Find the word "random" in the data. Return every line where it appears.

-=-=-

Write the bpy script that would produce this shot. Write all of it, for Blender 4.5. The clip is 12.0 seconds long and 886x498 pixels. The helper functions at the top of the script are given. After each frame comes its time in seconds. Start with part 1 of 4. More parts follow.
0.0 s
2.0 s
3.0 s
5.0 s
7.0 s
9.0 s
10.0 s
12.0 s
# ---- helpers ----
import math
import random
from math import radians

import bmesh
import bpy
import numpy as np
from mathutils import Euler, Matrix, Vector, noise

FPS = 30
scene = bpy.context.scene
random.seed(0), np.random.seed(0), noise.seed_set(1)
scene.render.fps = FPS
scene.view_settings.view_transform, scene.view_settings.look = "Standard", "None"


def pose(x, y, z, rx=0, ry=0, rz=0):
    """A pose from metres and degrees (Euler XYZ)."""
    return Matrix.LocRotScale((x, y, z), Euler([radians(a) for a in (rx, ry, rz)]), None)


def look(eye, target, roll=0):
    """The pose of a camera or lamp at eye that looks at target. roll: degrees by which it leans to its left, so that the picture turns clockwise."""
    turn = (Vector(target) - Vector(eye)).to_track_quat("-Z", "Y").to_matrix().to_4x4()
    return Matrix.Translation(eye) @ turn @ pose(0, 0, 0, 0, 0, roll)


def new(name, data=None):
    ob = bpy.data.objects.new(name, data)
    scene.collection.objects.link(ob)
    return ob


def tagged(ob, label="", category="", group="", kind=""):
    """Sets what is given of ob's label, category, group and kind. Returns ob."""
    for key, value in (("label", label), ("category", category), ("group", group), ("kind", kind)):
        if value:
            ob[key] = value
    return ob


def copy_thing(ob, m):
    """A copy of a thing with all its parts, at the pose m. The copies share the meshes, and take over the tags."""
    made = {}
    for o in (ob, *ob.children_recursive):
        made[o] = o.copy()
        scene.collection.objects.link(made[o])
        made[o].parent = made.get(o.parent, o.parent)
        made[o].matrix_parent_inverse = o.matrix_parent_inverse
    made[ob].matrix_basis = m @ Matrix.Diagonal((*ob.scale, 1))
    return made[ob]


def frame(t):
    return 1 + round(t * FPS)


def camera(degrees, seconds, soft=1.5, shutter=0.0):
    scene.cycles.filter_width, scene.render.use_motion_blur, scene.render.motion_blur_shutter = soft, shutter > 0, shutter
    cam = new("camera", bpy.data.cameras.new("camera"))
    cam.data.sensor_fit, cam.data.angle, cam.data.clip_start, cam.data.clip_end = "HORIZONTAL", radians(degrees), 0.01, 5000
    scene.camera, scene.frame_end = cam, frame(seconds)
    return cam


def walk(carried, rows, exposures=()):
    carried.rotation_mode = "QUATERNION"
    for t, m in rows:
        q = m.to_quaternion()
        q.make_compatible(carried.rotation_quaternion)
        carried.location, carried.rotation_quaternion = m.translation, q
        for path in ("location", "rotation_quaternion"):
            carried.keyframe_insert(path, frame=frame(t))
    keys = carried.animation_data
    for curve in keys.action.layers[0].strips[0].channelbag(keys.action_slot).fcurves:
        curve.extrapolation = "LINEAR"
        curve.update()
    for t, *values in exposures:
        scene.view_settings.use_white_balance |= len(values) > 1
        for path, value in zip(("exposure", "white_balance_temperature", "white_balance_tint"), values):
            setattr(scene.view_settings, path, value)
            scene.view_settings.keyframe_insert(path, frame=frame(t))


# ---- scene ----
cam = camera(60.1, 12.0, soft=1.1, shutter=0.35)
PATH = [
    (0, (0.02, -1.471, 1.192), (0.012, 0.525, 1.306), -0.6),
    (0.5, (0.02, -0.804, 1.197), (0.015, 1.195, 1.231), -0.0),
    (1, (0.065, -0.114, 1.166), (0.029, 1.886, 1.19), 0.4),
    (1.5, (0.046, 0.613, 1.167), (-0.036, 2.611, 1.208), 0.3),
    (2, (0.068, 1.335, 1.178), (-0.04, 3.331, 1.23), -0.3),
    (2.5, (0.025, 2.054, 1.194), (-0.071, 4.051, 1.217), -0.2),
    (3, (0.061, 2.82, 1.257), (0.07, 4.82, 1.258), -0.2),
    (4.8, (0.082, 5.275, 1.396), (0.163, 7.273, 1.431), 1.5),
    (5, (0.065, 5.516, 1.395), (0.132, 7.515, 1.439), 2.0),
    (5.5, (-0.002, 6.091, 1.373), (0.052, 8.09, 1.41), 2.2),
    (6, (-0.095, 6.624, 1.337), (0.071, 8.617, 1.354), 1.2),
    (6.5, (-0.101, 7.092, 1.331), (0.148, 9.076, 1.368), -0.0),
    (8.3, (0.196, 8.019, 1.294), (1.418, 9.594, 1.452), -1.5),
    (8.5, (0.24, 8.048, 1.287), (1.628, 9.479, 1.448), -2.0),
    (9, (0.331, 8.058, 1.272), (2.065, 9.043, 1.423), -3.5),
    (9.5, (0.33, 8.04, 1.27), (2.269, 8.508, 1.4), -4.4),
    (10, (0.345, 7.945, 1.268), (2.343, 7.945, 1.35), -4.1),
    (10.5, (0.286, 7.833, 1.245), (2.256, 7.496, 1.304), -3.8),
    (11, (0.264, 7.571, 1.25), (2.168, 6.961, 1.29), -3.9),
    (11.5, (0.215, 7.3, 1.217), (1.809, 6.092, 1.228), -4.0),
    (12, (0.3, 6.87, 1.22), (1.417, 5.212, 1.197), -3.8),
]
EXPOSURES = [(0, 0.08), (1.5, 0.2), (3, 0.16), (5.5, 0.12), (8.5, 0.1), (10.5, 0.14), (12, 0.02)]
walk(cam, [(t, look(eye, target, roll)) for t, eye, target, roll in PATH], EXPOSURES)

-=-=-

[Task result]
import random
random.seed(0), np.random.seed(0), noise.seed_set(1)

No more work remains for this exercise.